Possible cyber responses include targeting the hardware used in the attack or undermining Russian web censorship tools, according to an Oct. 12 Foreign Policy article by retired Adm. James Stavridis. Another option is exposing ill-gotten gains in Russian officials’ overseas banking accounts, wrote Stavridis, who is now dean of the Fletcher School of Law and Diplomacy at Tufts University.

A covert response doesn’t necessarily equate to a cyber response, Lotrionte noted. For example, the U.S. could help an ally arrest a top Russian official without disclosing its aid.

Cyber Problem or Russia Problem?

Former National Security Agency Director Gen.
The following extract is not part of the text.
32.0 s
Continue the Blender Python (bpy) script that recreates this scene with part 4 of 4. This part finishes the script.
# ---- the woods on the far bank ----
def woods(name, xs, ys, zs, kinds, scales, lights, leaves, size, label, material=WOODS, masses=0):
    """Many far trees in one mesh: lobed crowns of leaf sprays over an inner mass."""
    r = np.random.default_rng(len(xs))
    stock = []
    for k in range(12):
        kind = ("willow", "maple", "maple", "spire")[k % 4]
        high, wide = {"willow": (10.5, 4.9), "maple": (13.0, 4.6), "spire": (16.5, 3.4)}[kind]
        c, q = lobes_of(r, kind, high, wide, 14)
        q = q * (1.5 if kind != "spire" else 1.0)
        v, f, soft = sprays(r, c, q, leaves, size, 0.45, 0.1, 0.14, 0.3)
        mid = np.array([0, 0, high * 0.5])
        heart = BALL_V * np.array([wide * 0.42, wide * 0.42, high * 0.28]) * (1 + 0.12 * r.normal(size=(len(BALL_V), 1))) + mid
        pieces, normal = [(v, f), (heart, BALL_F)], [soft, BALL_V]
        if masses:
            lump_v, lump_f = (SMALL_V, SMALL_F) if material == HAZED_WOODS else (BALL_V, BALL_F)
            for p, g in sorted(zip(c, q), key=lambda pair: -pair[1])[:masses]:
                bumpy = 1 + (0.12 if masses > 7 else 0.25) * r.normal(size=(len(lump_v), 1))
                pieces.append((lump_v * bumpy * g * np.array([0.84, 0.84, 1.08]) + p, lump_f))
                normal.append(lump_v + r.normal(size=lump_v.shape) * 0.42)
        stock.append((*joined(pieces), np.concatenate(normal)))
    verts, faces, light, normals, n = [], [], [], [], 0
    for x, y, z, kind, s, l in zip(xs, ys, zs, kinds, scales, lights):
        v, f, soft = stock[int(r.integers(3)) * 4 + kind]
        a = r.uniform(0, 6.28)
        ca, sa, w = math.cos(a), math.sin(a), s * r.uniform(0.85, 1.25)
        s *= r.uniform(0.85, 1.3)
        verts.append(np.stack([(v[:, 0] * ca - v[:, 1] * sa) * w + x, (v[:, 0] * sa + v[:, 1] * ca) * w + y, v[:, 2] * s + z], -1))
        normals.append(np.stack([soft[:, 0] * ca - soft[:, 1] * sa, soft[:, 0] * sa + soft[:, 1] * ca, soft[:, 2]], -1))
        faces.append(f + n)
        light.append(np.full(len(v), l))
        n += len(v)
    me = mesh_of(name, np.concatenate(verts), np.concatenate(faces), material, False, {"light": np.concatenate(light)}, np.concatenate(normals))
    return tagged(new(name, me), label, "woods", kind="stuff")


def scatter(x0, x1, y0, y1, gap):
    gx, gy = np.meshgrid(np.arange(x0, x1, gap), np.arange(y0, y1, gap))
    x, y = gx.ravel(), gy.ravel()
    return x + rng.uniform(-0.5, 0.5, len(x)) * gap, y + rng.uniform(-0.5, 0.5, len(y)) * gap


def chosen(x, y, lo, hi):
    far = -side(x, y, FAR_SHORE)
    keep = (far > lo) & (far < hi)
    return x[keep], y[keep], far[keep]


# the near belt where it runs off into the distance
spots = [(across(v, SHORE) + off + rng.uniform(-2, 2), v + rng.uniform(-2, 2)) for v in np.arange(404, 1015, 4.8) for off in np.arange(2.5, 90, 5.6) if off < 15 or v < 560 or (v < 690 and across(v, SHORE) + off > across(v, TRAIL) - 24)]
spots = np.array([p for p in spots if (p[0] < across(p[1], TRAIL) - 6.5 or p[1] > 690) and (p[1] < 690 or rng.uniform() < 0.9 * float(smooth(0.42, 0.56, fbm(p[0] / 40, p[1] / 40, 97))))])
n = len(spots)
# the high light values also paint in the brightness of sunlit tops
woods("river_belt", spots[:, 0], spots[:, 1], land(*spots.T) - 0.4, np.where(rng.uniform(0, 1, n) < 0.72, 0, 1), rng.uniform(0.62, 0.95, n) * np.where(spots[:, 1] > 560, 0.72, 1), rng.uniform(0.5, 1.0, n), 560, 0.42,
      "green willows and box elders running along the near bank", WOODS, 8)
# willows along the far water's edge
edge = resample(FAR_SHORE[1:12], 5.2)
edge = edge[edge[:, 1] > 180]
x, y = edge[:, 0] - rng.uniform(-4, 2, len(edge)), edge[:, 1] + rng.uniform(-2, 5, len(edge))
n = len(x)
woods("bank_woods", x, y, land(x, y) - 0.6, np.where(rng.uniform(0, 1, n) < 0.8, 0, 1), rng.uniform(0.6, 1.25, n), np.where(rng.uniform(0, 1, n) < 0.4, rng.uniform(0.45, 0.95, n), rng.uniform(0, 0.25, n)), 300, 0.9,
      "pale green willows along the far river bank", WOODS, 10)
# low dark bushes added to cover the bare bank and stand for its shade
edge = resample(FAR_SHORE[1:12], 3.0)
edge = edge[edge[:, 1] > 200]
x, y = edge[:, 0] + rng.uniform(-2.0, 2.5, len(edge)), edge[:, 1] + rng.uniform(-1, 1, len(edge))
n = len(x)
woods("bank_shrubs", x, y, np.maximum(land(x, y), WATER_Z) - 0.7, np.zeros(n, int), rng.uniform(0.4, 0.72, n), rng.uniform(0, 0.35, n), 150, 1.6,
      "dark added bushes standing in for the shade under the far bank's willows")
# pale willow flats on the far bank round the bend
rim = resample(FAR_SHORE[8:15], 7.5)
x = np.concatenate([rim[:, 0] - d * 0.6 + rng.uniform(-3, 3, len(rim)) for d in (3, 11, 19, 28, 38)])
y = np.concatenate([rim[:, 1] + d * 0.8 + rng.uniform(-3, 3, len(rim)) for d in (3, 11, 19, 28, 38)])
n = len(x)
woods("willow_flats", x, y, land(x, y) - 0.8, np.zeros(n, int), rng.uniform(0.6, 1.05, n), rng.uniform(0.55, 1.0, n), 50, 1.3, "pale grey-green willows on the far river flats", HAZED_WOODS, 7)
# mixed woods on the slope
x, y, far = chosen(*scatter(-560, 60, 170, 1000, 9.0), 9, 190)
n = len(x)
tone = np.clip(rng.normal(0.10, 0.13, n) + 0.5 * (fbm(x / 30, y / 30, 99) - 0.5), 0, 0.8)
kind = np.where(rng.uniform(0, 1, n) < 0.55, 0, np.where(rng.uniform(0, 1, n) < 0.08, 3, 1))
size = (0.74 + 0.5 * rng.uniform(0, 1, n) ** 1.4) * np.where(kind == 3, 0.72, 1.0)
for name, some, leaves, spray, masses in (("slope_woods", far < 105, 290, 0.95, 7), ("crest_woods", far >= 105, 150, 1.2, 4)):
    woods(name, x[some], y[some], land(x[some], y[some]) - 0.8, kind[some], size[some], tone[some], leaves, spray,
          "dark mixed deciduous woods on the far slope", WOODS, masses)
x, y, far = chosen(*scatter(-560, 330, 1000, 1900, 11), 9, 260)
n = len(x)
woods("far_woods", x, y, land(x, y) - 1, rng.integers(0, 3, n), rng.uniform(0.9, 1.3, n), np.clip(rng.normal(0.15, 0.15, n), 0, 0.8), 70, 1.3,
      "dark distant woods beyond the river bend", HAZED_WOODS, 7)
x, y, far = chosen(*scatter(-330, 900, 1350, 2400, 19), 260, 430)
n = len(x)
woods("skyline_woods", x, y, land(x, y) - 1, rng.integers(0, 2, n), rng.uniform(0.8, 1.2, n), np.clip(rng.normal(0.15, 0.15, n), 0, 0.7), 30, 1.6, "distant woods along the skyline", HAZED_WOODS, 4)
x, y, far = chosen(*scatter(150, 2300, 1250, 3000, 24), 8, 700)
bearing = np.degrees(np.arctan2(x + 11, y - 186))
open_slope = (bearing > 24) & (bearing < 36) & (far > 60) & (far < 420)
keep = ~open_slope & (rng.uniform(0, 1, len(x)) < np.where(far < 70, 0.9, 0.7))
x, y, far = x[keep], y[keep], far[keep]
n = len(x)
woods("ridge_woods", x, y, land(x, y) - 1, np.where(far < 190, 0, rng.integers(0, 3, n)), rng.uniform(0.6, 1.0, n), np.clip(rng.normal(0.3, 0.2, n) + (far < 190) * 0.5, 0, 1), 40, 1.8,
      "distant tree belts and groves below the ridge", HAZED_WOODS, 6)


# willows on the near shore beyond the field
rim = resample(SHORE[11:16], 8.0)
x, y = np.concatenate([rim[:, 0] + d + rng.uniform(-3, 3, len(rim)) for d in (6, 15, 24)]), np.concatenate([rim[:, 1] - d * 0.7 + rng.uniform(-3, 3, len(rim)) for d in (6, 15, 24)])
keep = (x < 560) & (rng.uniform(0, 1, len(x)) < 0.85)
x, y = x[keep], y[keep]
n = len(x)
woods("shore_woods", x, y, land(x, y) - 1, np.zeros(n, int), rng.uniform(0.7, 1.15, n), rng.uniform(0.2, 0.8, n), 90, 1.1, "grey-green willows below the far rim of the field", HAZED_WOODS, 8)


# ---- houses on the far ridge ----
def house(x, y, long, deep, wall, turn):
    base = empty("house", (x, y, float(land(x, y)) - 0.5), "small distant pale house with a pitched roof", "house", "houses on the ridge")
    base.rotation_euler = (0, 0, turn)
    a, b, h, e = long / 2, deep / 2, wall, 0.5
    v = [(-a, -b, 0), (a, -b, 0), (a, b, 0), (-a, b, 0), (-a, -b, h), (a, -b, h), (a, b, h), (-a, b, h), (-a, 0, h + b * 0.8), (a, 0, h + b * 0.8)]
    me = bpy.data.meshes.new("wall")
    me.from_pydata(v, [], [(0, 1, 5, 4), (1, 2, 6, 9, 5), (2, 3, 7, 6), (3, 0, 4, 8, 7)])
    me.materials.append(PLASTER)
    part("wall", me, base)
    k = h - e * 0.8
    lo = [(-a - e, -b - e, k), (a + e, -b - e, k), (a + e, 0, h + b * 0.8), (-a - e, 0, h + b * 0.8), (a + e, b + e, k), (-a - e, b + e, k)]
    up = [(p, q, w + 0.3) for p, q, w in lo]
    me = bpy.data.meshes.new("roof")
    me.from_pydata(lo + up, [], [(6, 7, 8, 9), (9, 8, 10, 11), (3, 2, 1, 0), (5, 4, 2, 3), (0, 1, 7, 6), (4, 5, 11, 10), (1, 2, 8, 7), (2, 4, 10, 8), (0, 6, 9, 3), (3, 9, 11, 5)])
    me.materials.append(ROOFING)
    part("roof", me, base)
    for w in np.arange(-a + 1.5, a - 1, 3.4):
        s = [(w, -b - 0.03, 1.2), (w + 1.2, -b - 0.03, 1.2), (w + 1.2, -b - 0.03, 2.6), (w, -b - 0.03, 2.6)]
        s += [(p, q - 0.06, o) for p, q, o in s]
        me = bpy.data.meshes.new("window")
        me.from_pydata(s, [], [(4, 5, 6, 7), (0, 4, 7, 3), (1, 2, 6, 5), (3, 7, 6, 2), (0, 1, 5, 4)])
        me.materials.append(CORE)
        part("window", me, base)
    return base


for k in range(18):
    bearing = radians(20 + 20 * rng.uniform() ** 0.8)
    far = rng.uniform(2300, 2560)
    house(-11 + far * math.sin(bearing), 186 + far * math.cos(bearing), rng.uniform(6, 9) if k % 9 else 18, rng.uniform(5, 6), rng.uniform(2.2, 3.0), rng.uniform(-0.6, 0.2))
Michael Hayden suggested in a question and answer session with the Heritage Foundation Oct. 18 the U.S. should respond more broadly to Russian aggression rather than separating out the DNC attack.
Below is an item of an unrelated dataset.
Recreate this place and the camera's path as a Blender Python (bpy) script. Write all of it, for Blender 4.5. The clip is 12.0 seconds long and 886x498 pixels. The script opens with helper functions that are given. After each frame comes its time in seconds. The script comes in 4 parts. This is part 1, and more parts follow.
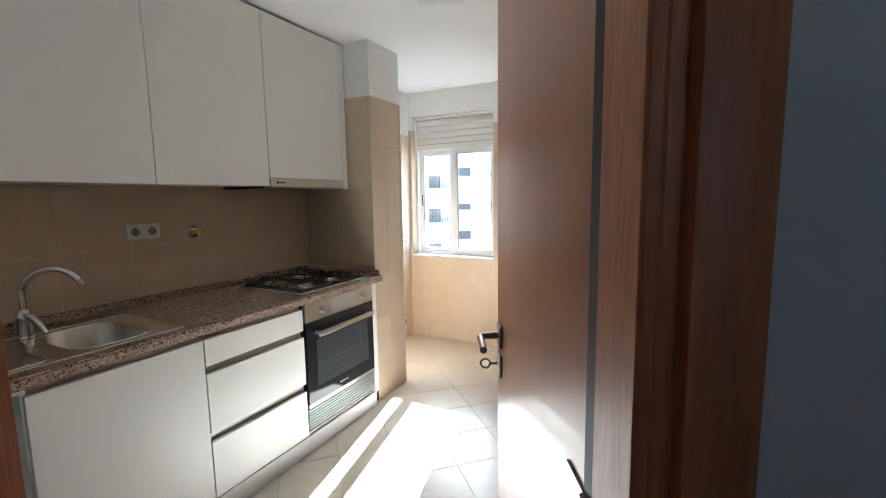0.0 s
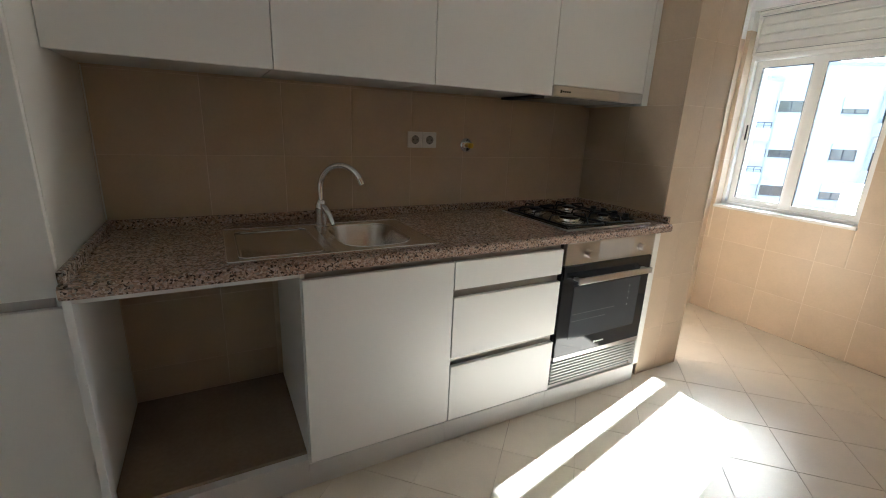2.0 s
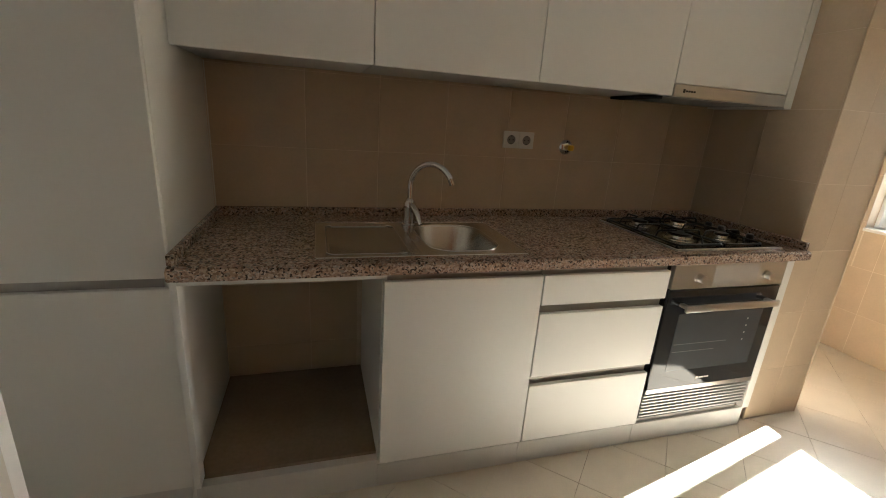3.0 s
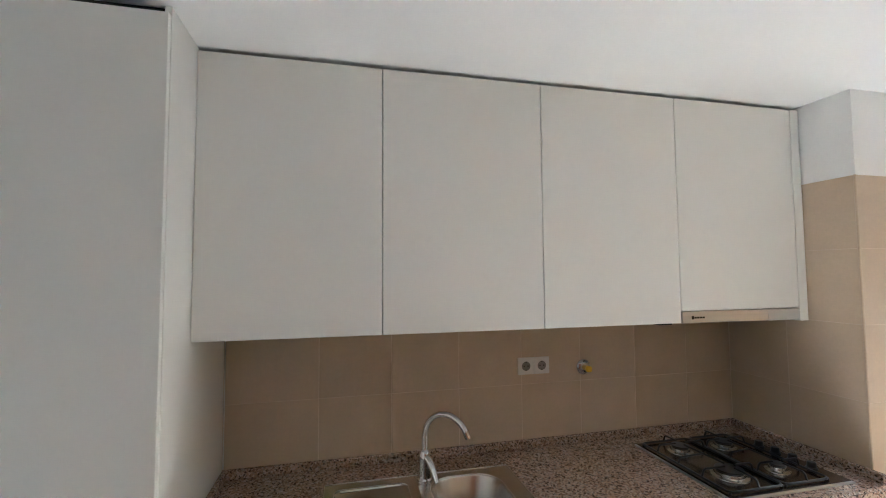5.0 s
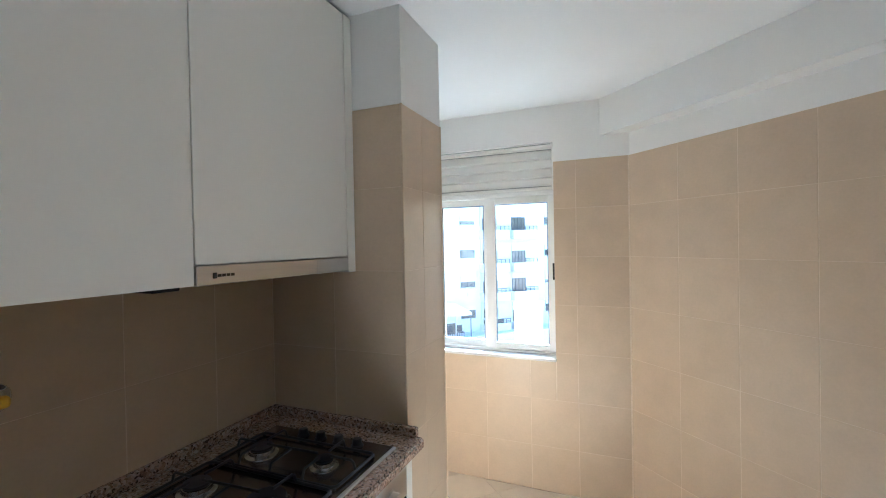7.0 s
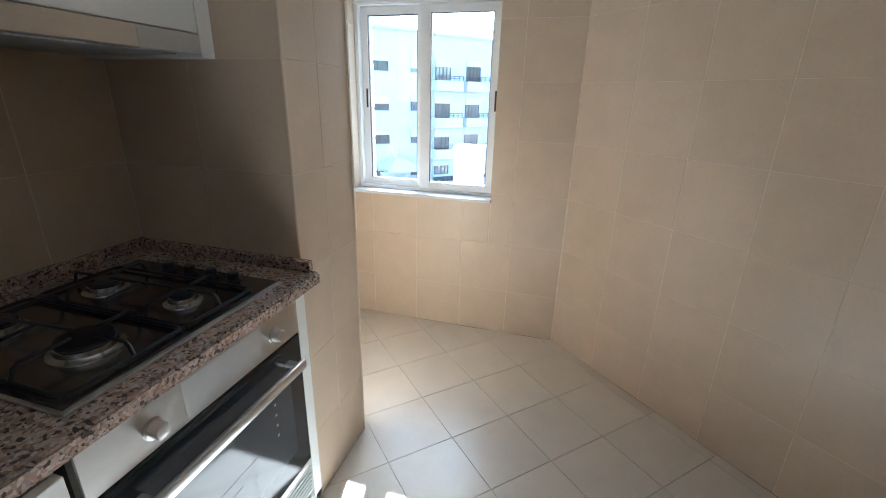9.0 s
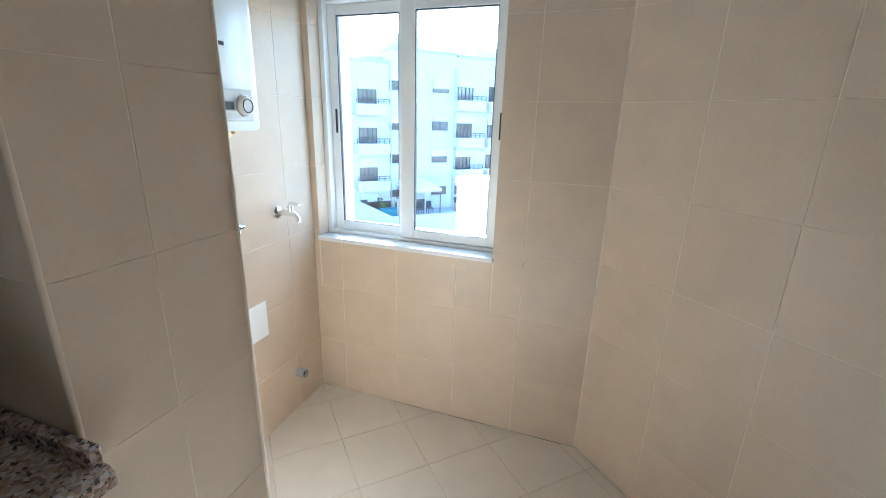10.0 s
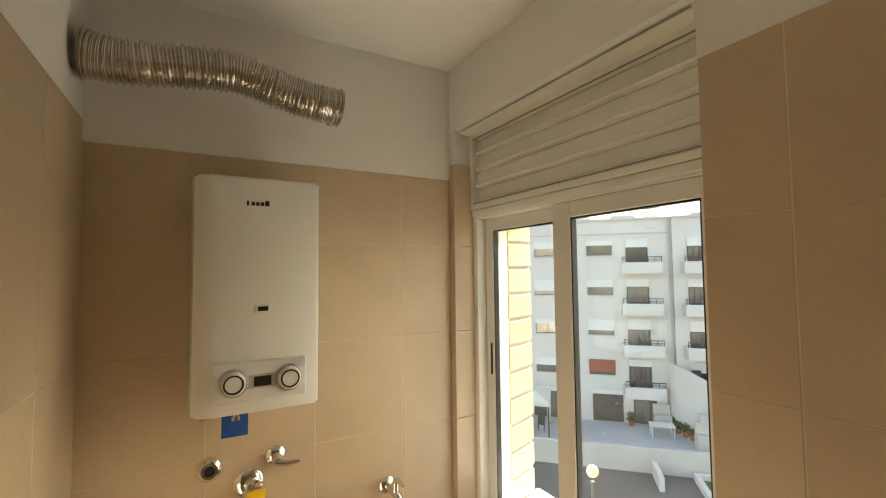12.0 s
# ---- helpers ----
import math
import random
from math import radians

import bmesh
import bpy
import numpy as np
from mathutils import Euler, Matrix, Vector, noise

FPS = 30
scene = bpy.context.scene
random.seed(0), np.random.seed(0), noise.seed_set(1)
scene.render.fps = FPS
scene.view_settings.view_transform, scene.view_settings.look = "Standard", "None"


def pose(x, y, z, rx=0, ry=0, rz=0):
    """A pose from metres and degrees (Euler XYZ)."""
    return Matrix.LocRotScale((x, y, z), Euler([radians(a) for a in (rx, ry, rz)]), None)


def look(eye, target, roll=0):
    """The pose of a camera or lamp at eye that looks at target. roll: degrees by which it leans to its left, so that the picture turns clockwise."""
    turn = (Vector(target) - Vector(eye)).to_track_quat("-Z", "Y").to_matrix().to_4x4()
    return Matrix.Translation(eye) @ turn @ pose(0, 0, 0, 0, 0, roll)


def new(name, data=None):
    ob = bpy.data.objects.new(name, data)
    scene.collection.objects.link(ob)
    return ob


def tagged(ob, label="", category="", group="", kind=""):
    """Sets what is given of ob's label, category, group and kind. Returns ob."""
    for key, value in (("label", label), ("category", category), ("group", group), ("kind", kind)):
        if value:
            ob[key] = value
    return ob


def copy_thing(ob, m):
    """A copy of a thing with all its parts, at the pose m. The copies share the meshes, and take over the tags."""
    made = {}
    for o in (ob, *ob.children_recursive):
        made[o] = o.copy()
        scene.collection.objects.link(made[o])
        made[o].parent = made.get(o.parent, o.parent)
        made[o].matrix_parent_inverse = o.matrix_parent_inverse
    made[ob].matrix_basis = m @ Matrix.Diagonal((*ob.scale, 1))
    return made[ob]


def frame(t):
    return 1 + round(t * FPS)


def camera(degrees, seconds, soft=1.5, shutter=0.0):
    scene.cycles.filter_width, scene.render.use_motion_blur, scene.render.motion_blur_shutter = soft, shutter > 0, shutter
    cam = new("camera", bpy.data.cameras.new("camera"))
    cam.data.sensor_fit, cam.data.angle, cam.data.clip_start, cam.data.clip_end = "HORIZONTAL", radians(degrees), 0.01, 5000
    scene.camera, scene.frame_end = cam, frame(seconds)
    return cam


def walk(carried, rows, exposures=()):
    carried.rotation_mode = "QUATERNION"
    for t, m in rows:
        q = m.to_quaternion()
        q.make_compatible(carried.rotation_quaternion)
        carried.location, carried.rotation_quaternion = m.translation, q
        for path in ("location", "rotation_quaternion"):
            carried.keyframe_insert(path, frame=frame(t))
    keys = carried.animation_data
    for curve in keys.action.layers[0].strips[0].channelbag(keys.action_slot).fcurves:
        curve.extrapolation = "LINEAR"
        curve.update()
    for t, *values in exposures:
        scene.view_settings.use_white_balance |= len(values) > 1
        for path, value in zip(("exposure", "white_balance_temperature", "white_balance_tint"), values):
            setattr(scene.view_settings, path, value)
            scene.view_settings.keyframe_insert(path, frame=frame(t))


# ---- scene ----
cam = camera(91.7, 12.0, 1.05)
PATH = [
    (0, (2.367, 0.092, 1.423), (1.448, 1.852, 1.185), -0.9),
    (0.5, (2.26, 0.185, 1.4), (0.896, 1.627, 1.154), -1.3),
    (1, (2.216, 0.303, 1.384), (0.541, 1.351, 1.076), 0.6),
    (1.5, (2.139, 0.346, 1.353), (0.406, 1.247, 0.926), 1.2),
    (2, (2.027, 0.379, 1.335), (0.333, 1.294, 0.795), 2.4),
    (2.5, (1.963, 0.382, 1.328), (0.26, 1.189, 0.658), 4.9),
    (2.7, (1.947, 0.388, 1.332), (0.193, 1.059, 0.644), 5.3),
    (4.3, (1.904, 0.437, 1.548), (-0.072, 0.672, 1.345), 0.6),
    (4.5, (1.904, 0.428, 1.589), (-0.073, 0.724, 1.525), 0.0),
    (5, (1.888, 0.452, 1.709), (-0.055, 0.91, 1.82), -0.4),
    (5.5, (1.829, 0.57, 1.679), (-0.001, 1.369, 1.792), -0.3),
    (6, (1.606, 0.754, 1.658), (0.131, 2.103, 1.726), -0.4),
    (6.5, (1.443, 0.919, 1.635), (0.448, 2.654, 1.665), -0.8),
    (7, (1.326, 1.084, 1.587), (0.561, 2.931, 1.564), -1.1),
    (7.2, (1.235, 1.095, 1.576), (0.505, 2.954, 1.476), -0.5),
    (8.8, (1.323, 1.27, 1.385), (0.746, 3.063, 0.713), 0.9),
    (9, (1.356, 1.403, 1.408), (0.838, 3.217, 0.744), 1.4),
    (9.5, (1.326, 1.757, 1.39), (0.849, 3.607, 0.797), 2.1),
    (10, (1.309, 2.11, 1.428), (0.687, 3.918, 0.84), 1.6),
    (10.5, (1.364, 2.427, 1.456), (0.401, 4.096, 0.92), 3.1),
    (11, (1.369, 2.673, 1.474), (0.128, 4.175, 1.022), 1.8),
    (11.5, (1.334, 2.886, 1.541), (-0.184, 4.166, 1.304), 0.4),
    (12, (1.38, 3.059, 1.706), (-0.361, 4.037, 1.808), -0.6),
]
EXPOSURES = [(0, 4.28, 4950, 6), (1, 4.03, 4950, 6), (2.0, 3.93, 5200, 6), (2.5, 3.78, 5900, 6), (2.7, 3.78, 5900, 6), (4.3, 5.08, 5000, 5),
             (5.0, 4.98, 4900, 7), (5.5, 4.63, 4800, 7), (6.5, 4.28, 4750, 4), (7.2, 4.18, 4650, 4), (8.8, 3.80, 4600, 4), (9.0, 3.81, 4600, 4), (9.5, 4.02, 4500, 3),
             (10, 3.82, 4400, 1), (10.5, 3.48, 4650, 2), (11, 3.23, 5250, 1), (11.5, 2.78, 5800, 0), (12, 2.85, 7700, 6)]
walk(cam, [(t, look(e, g, r)) for t, e, g, r in PATH], EXPOSURES)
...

For example, the U.S. might shift course on sharing defensive weapons with Ukrainian forces or increase gas shipments to European allies, he said.

“Do not drop this in the cyber problem box; drop this in the Russia problem box,” Hayden said, arguing that “gives you a far broader view in terms of responding” and also would allow the U.S. to deny a direct link between the hack and the U.S. response.  

The Case for Transparency

Mary Ellen O’Connell, a professor of law and international dispute resolution at Notre Dame University, criticized taking any covert response, before presenting evidence Russia is responsible for the hack, first to the Russians themselves and then to the global community if Russia continues to deny responsibility. At that point, the U.S. could respond in a public and proportional manner, she said.

“Two wrongs don’t make a right,” O’Connell said. “It just makes the internet unusable for everybody.”

U.S. intelligence officials are typically wary of such public presentations regarding cyber breaches out of concern they might reveal the U.S.’s own sources of digital intelligence.

Lotrionte urged a less drastic path: presenting some limited evidence scrubbed of information that might compromise intelligence gathering to the United Nations Security Council and force an embarrassing conversation.